偽物の映画館

観た映画の感想です。音楽と小説のこともたまに。

ダニエル・キイス『アルジャーノンに花束を』感想

僕らはゆっくりと忘れていく とても小さく
少しずつ崩れる塔を眺めるように
(ヨルシカ『アルジャーノン』より)


32歳だが幼児並みの知能しか持たないチャーリーは、通っている障害者センターで開発されたばかりの脳手術を勧められる。
動物実験として手術を受けたネズミのアルジャーノンは迷路の問題で驚くべき成果を出すようになったという。
手術を受けたチャーリーはやがてIQ180超の天才になっていくが......。


これは新潮文庫コラボじゃなくてハヤカワさんだけどヨルシカの『幻燈』の元ネタを読もうシリーズです。

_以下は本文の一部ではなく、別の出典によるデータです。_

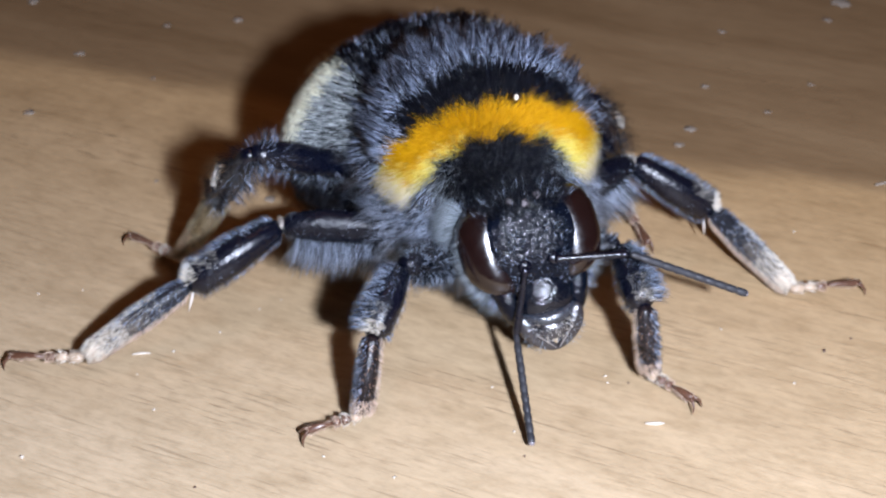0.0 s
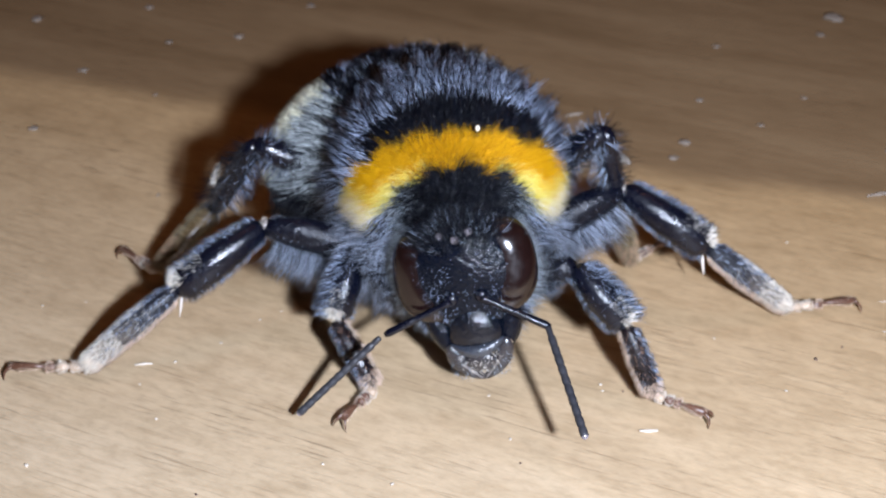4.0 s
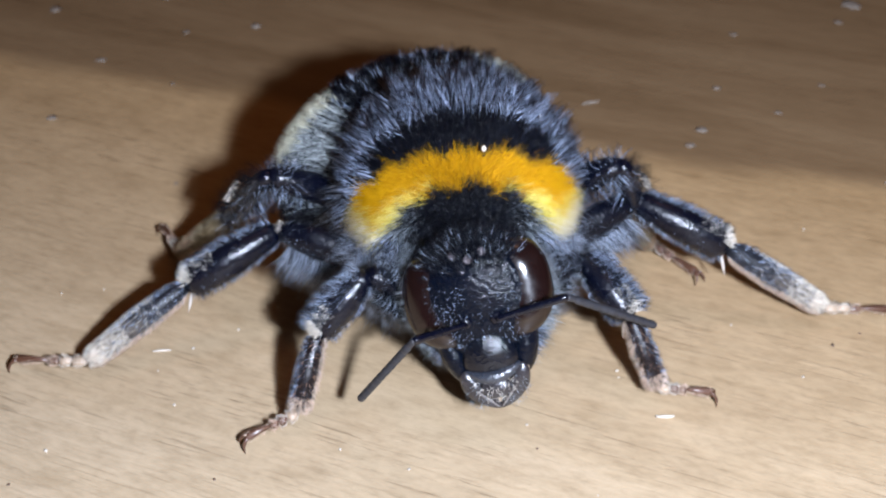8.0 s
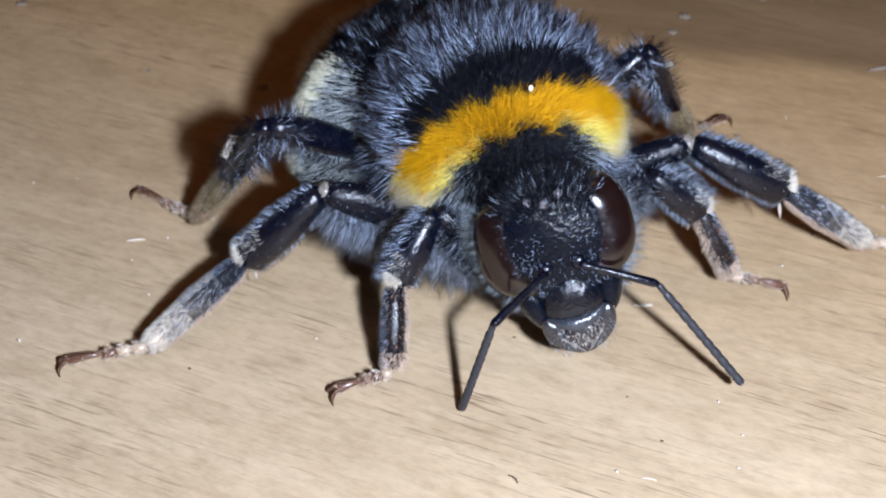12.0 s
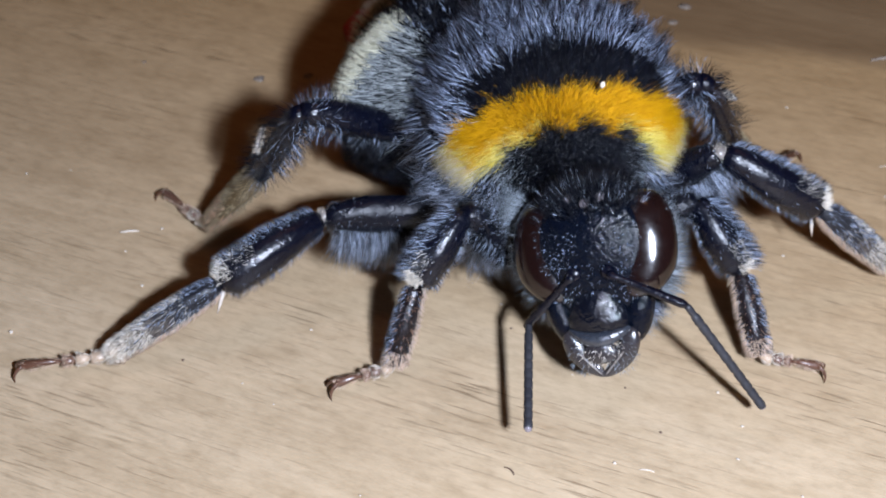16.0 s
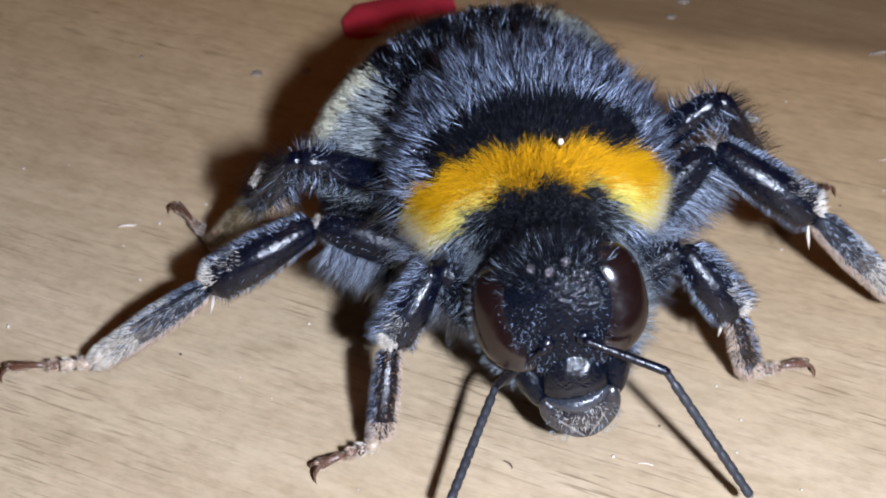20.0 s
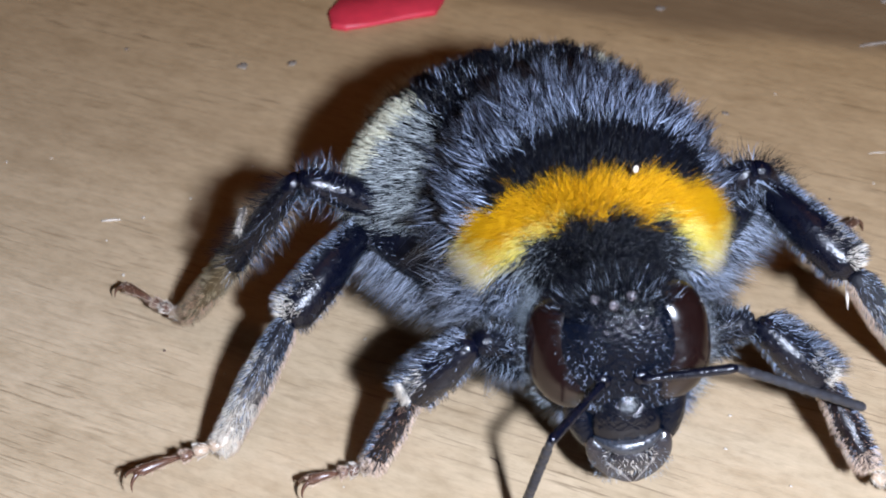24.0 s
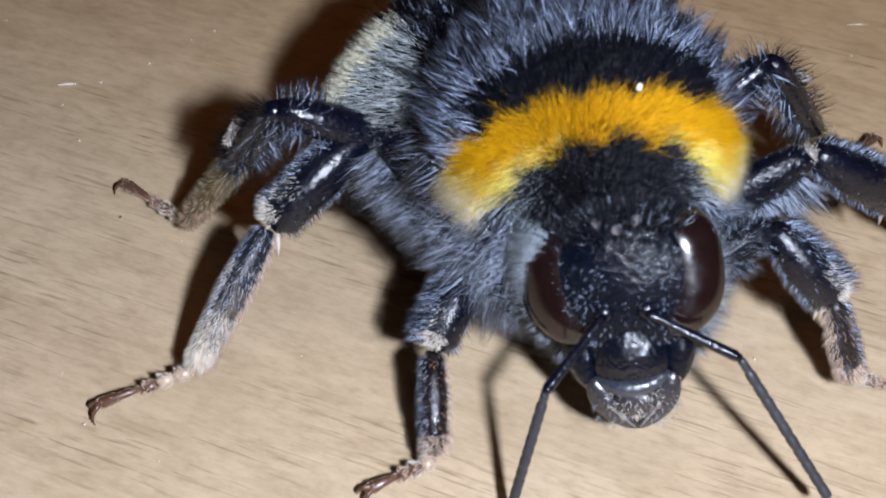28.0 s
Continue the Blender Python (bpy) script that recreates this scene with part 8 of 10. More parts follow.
    walk(LEGS["HL"]["femur"], [
        (0, pose(-0.00337,0.00208,-0.00163, -21.6,-29.2,-157.3)), (0.5, pose(-0.00322,0.00227,-0.00172, -22.1,-30.1,-161.7)),
        (1, pose(-0.00313,0.00237,-0.00176, -22.7,-30.8,-164.9)), (1.5, pose(-0.00313,0.00237,-0.00177, -23.2,-30.6,-164.8)),
        (2, pose(-0.00313,0.00235,-0.00179, -23.1,-29.8,-164.0)), (2.5, pose(-0.00288,0.00248,-0.00194, -20.4,-30.1,-167.6)),
        (3, pose(-0.00256,0.00261,-0.00210, -16.9,-31.2,-172.9)), (3.5, pose(-0.00232,0.00264,-0.00223, -13.6,-32.7,-174.8)),
        (4, pose(-0.00219,0.00265,-0.00229, -11.4,-33.8,-175.7)), (4.5, pose(-0.00235,0.00265,-0.00219, -13.7,-34.7,-176.0)),
        (5.2, pose(-0.00238,0.00261,-0.00215, -16.5,-35.4,-172.0)), (6.1, pose(-0.00243,0.00251,-0.00211, -22.2,-35.0,-164.2)),
        (6.5, pose(-0.00243,0.00249,-0.00211, -23.1,-34.4,-162.5)), (7, pose(-0.00230,0.00250,-0.00222, -24.2,-33.2,-160.8)),
        (8, pose(-0.00223,0.00251,-0.00224, -27.7,-34.9,-159.2)), (8.5, pose(-0.00224,0.00256,-0.00223, -20.1,-36.0,-165.5)),
        (9, pose(-0.00241,0.00262,-0.00212, -11.2,-36.0,-172.8)), (9.5, pose(-0.00261,0.00256,-0.00203, -11.7,-33.2,-170.3)),
        (10, pose(-0.00300,0.00260,-0.00190, -8.6,-29.3,-173.9)), (10.5, pose(-0.00296,0.00262,-0.00201, -7.1,-26.1,-174.6)),
        (11, pose(-0.00294,0.00261,-0.00206, -6.5,-24.4,-174.3)), (11.5, pose(-0.00302,0.00249,-0.00177, -14.7,-33.1,-168.9)),
        (12, pose(-0.00294,0.00242,-0.00151, -27.8,-41.8,-164.9)), (12.5, pose(-0.00287,0.00238,-0.00160, -29.0,-41.1,-162.2)),
        (13.2, pose(-0.00285,0.00235,-0.00170, -27.2,-38.2,-160.8)), (13.9, pose(-0.00282,0.00234,-0.00185, -24.1,-33.7,-160.0)),
        (14.5, pose(-0.00286,0.00232,-0.00192, -21.6,-30.4,-159.8)), (15, pose(-0.00294,0.00231,-0.00195, -19.8,-27.5,-160.2)),
        (16, pose(-0.00315,0.00231,-0.00180, -16.0,-29.1,-162.8)), (17, pose(-0.00342,0.00218,-0.00157, -18.5,-30.5,-160.8)),
        (18, pose(-0.00354,0.00216,-0.00163, -15.7,-27.5,-161.4)), (18.5, pose(-0.00321,0.00234,-0.00162, -21.3,-33.3,-164.1)),
        (19, pose(-0.00283,0.00247,-0.00170, -27.1,-39.5,-166.4)), (19.5, pose(-0.00264,0.00245,-0.00185, -28.0,-39.2,-163.1)),
        (20, pose(-0.00252,0.00243,-0.00197, -27.7,-37.8,-160.1)), (20.5, pose(-0.00254,0.00242,-0.00197, -28.6,-36.9,-159.7)),
        (21, pose(-0.00286,0.00233,-0.00167, -28.6,-38.6,-160.2)), (21.5, pose(-0.00285,0.00236,-0.00168, -25.1,-38.6,-161.2)),
        (22, pose(-0.00284,0.00243,-0.00173, -17.5,-37.8,-164.7)), (22.5, pose(-0.00232,0.00286,-0.00239, 7.1,-18.6,164.2)),
        (23.2, pose(-0.00248,0.00288,-0.00227, 2.3,-23.3,167.1)), (23.8, pose(-0.00276,0.00274,-0.00206, -7.3,-28.0,179.3)),
        (24.5, pose(-0.00310,0.00251,-0.00183, -17.4,-29.8,-170.2)), (25, pose(-0.00294,0.00251,-0.00187, -20.3,-31.5,-169.4)),
        (25.5, pose(-0.00266,0.00265,-0.00207, -17.8,-30.0,-175.9)), (25.75, pose(-0.00255,0.00266,-0.00217, -16.9,-28.1,-176.8)),
        (26, pose(-0.00247,0.00267,-0.00224, -15.8,-26.2,-177.7)), (26.25, pose(-0.00253,0.00270,-0.00219, -16.1,-27.4,-179.2)),
        (26.5, pose(-0.00260,0.00272,-0.00212, -16.4,-29.5,179.2)), (27, pose(-0.00266,0.00270,-0.00202, -17.8,-32.7,-179.2)),
        (27.5, pose(-0.00275,0.00264,-0.00196, -20.0,-32.8,-175.7)), (28, pose(-0.00289,0.00255,-0.00188, -23.1,-32.0,-170.8))])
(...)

本作ももちろん名前は聞いたことあったけど実は読んだことなかったです。実家に置いてあった記憶があるけど、親が持ってる本ってそれだけで読みたくないですからね......。といって避けてたけどごめんなさいとてもよかったです......。

知的障害を持つチャーリーが手術で天才になっていく様が彼の「けえかほおこく(経過報告)」の体で描かれていきます。
この「けえかほおこく」が序盤はひらがなばつかりでくとおてんもつかわないでときどきかんじがつかわれても問遠いだらけなのが、知のうの上しょうに従って少しずつ整った文章になっていくという文体遊びのようになっているのが面白かった。というか、翻訳がすごい。原文だとどんな感じなのかも気になってしまいますね。

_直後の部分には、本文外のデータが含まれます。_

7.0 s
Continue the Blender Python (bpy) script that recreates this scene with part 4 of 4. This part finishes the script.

そしていざIQが上がってくると、記憶を遡って自分がこれまで友達だと思っていた人たちに実はいじめられていたこと、母親が厄介払いのために自分を養護学校に入れたことなどに気付いてしまう......というのがつらすぎる。そして、やがて彼自身がIQ180くらいになって周りの人達を無意識に見下すようになっていくのが悲しい......。この辺からはもうわりとつらいことしか起きないので読んでいて悲しくなりますね。しかし「知能が上がって恋愛も仕事も上手くいくようになってめでたし」ではないリアルな葛藤や苦悩が、IQ60からIQ180をゆっくりと往復することでIQ110くらいの私にも分かる普遍性で描かれていて凄い。特に同僚の不正にまつわるシーンや家族それぞれとの再会は印象的。また、意外にもセックスについてもかなりしっかり描かれていたのも良かった。

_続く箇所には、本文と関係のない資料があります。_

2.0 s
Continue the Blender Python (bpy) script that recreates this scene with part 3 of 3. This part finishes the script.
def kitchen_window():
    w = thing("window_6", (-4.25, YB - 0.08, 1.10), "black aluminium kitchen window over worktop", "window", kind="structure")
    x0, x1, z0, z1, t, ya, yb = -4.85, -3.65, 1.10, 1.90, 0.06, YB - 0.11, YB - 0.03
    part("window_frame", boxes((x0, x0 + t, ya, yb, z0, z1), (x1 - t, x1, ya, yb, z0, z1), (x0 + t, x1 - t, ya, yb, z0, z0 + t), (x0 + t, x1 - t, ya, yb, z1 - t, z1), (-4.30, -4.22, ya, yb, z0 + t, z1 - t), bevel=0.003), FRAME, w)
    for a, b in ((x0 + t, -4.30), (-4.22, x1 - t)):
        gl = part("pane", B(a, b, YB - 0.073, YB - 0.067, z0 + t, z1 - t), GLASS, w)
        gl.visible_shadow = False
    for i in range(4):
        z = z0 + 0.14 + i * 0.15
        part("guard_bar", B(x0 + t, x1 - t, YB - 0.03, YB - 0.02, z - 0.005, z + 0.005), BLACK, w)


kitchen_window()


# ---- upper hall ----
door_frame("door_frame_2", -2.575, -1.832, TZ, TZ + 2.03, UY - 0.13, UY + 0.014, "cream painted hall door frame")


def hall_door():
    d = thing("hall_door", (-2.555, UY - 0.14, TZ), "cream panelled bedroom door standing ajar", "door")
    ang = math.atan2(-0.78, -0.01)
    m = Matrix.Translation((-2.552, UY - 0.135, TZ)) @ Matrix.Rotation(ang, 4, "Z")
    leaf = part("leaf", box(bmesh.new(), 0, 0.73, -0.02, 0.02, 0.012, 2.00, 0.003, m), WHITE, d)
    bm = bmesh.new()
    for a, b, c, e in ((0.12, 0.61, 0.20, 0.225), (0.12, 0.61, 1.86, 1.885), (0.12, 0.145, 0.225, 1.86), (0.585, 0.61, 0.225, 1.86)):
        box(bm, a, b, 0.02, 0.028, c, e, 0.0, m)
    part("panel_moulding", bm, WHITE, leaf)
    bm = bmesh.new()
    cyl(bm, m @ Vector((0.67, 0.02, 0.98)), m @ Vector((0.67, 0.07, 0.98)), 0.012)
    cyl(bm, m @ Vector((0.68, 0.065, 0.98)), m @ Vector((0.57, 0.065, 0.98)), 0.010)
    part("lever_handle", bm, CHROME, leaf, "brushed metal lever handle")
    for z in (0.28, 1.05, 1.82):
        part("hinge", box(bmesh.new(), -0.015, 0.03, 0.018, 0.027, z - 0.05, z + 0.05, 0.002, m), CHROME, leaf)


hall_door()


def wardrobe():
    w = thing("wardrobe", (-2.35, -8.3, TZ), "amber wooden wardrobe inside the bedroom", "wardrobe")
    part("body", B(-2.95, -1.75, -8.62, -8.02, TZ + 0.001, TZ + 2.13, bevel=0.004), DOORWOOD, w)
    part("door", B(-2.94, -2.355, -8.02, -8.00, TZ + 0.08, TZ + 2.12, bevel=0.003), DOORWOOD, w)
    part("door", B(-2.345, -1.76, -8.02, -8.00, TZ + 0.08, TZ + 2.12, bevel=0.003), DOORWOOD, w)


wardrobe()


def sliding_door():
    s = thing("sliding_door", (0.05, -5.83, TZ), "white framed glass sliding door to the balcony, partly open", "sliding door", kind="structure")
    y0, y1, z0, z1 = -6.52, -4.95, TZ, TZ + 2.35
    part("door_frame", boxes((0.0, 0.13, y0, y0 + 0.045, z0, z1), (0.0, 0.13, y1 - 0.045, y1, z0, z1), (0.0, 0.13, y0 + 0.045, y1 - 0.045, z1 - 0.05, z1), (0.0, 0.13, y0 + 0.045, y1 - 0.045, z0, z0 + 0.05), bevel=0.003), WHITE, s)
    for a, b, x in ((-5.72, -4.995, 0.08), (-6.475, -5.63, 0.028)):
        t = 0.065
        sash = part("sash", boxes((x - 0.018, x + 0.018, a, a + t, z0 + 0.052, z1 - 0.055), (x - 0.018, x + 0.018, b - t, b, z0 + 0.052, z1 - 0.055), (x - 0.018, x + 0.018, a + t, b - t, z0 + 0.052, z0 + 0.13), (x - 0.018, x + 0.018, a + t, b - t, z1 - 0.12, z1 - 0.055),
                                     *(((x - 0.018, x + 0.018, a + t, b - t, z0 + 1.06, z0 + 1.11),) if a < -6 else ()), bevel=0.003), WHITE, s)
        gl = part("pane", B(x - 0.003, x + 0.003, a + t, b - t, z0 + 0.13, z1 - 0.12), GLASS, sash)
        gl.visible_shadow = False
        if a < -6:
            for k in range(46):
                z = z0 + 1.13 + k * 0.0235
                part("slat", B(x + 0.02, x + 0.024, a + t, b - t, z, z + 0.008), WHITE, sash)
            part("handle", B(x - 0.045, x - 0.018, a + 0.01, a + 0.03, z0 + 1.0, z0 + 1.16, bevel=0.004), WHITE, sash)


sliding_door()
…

タイトルのアルジャーノンのことをてっきり主人公の名前だと思っていたけど、主人公が手術を受ける前に動物実験として知能を上げられたネズミだった。そのアルジャーノンへの世界でふたりだけの被験者という同士に対するような感情にもグッときました。

知能や知識だけあっても人間性が伴っていなければ有害にしかならない、という強いテーマが刺さりつつ、俗な言い方をすれば「泣ける」物語にもなっていて、とても面白かったです。